The Austrian economy is based on a balance of private and public enterprise. All the basic industries were nationalized in 1946, after World War II, to protect them from Soviet takeover as war reparations. Nationalization encompassed all oil production and refining; the largest commercial banks; and the principal companies in river and air transportation, railroad equipment, electric machinery and appliances, mining, iron, steel, and chemical manufacturing, and natural-gas and electric power production. However, government control was reduced through privatization efforts that began in the late 1980s and early 1990s and allowed for the sale of shares in many nationalized companies to private investors. Today, many of these companies are run as private businesses, although the government continues to own and operate utilities and other monopolies. After the Allied occupation ended in 1955 and Austria regained its independence, Austria’s economy made a rapid recovery and Austria took its place among the developed countries of Europe. Austria joined the European Union in 1995, and in 2002, along with other EU members, made the euro its currency. Over the years, Austria has maintained close ties with countries in eastern Europe. Since the collapse of Communism in those countries in the late 1980s and early 1990s, more than 1,000 Western companies have chosen Austria as their base for new eastern European operations. Austria ships many of its exports to countries in central and eastern Europe. In 2005 Austria’s estimated annual national budget included revenues of $128.8 billion and expenditures of $122.1 billion. The country’s gross domestic product (GDP) was $306.1 billion in 2005. Agriculture accounted for 2.3 percent of GDP, and manufacturing for 32 percent. As in any developed country, services contributed the largest amount to GDP, 66 percent. Tourism is an important service industry in Austria.
Of the total land area, 17 percent is cultivated. Many Austrian farms are under 10 hectares (25 acres) in size. Austria’s farms satisfy most of the country’s food needs, and some surpluses, such as dairy products, are exported. The principal agricultural regions are north of the Alps and in the Danube River basin. Farmers grow crops, raise cattle, and plant orchards and vineyards in these areas. Membership in the European Union required Austria to lower its agricultural prices, and farm income dropped as a result. Major products in 2005 were sugar beets, maize, wheat, barley, potatoes, grapes, and other fruit. Annual milk production was about 3.3 billion liters (about 870 million gallons). Livestock included 3.2 million pigs, 2 million cattle (of which about one-fourth were milk cows), 325,700 sheep, and 85,000 horses.

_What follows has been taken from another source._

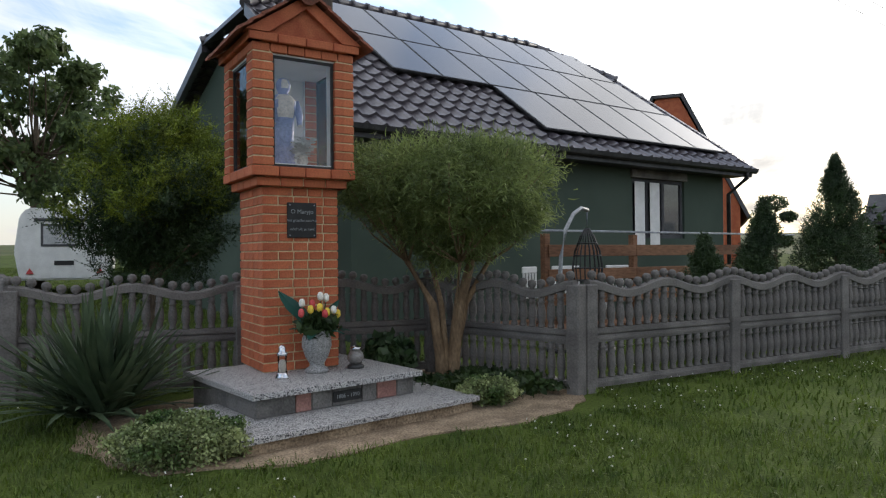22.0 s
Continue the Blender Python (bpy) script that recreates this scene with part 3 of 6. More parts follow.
def back_keep(u, v):
    y = BACK_Y - v / SB
    if y < RIDGE_Y:
        return False
    if y < HIP_B:
        k = (HIP_B - y) / (HIP_B - RIDGE_Y) * HIP_RUN
        return k - 0.05 <= u <= LEN - k + 0.05
    return 0 <= u <= LEN


roof_plane("back_roof", back_pt, "dark tiled rear slope", house, -0.1, LEN + 0.1, -0.1, (BACK_Y - RIDGE_Y) * SB, back_keep, du=0.075)


def hips_and_ridge():
    for end in (0, 1):
        bm = bmesh.new()
        xe, xr = (-0.05, HIP_RUN) if end == 0 else (LEN + 0.05, LEN - HIP_RUN)
        n = 5
        for k in range(n):
            a, b = k / n, (k + 1) / n
            ya, yb = HIP_F + (RIDGE_Y - HIP_F) * a, HIP_B + (RIDGE_Y - HIP_B) * a
            yc, yd = HIP_F + (RIDGE_Y - HIP_F) * b, HIP_B + (RIDGE_Y - HIP_B) * b
            za, zb = HIP_Z + (RIDGE_Z - HIP_Z) * a + 0.05, HIP_Z + (RIDGE_Z - HIP_Z) * b + 0.01
            x0, x1 = xe + (xr - xe) * a, xe + (xr - xe) * b
            q = [bm.verts.new(p) for p in ((x0, ya, za), (x0, yb, za), (x1, yd, zb), (x1, yc, zb))]
            q2 = [bm.verts.new(p) for p in ((x0, ya, za - 0.08), (x0, yb, za - 0.08), (x1, yd, zb - 0.08), (x1, yc, zb - 0.08))]
            bm.faces.new(q)
            bm.faces.new(q2)
            for i in range(4):
                j = (i + 1) % 4
                bm.faces.new((q[i], q[j], q2[j], q2[i]))
        part("half_hip", bm, M_TILE, house, "half-hip clad in dark tiles")
        for y in (HIP_F, HIP_B):
            pts = [Vector((xe, y, HIP_Z + 0.06)), Vector((xr, RIDGE_Y, RIDGE_Z + 0.06))]
            ridge_caps(pts[0], pts[1], 0.09)
    ridge_caps(Vector((HIP_RUN, RIDGE_Y, RIDGE_Z + 0.05)), Vector((LEN - HIP_RUN, RIDGE_Y, RIDGE_Z + 0.05)), 0.11)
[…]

Some 47 percent of the total land area is forest. A comprehensive reforestation and conservation program has been in progress since the early 1950s to compensate for damage inflicted during World War II and for postwar overcutting of forest trees. About three-fourths of the forests consists of conifers, mostly spruce, which are important in the paper and pulp industry as well as in building construction. In 2005 some 16.5 million cubic meters (582 million cubic feet) of roundwood were cut. Processing and consumption of fish are low in Austria, and most table fish are imported. Sport fishing in the mountain streams is popular.
Austria is relatively limited in mineral resources. The major minerals extracted in Austria in 2004, with annual production (metal content), included iron ore (575,000 metric tons) and silver (1 metric ton). Fossil fuel production included crude petroleum (6.5 million barrels), coal (1.2 million metric tons), and natural gas (2.1 billion cubic meters/73.8 billion cubic feet). Other minerals commercially mined included magnesite, copper, lead, salt, graphite, gypsum, kaolin, and talc.